6) JULIA IST by Elena Martín (Spain, 2017 – Berlin Premiere)
Júlia, an architecture student from Barcelona, decides to take an Erasmus year in Berlin. This is how, without much consideration and driven by her inertia, Júlia leaves her home for the first time in her life. Full of expectations and lacking life experience, Júlia finds herself lost in a cold and grey city, undergoing a student exchange year far from that adventure that she initially imagined. Little by little, she will build up her life in Berlin and get to know who she is in this new context. And while she gets to know the city from the inside and lets herself get carried away by its people, the end of this adventure is coming closer and closer. At the Malaga IFF it was awarded Best Film, Best Director, Movistar+ Award for Best film.
7) JUZE by Miransha Naik (India, United Kingdom, France, Netherlands, 2017 – German Premiere)
The film is a dark exploration of the exploitation and abuse of immigrants in Goa, a tourist resort dear to Westerners, through the eyes of the teenage student-laborer Santosh. His attempt to escape his fate shows us the inhumane abuses of a system led by the cynical supervisor Juze. This ancestral microcosm of slaves who work for food and lodging still exists in the late 20th century. Santosh becomes a sacrificial lamb, humiliated by many fronts but determined to fight for his freedom.
8) PARK by Sofia Exarchou (Greece, Poland, 2016 – Berlin Premiere)

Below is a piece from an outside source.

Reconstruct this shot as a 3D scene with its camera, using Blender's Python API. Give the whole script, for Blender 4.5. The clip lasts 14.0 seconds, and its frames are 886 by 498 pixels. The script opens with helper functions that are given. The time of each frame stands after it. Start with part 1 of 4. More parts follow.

Athens Olympic Village, ten years after the 2004 Games: wild youths, injured retired athletes and stray dogs among ruins and decaying sports venues. The location is a potent symbol of the country’s economic, social and existential collapse. Within, a humanity without a goal is consuming its days in the flow of lazy hours, in a false movement that contains all the desperation of a Greek crisis – that is global. Harmony Korine and Larry Clark’s style looms large in the raw and poetic vision of Sofia Exarchou, in her drama about those who were sacrificed to the inhumane economic system.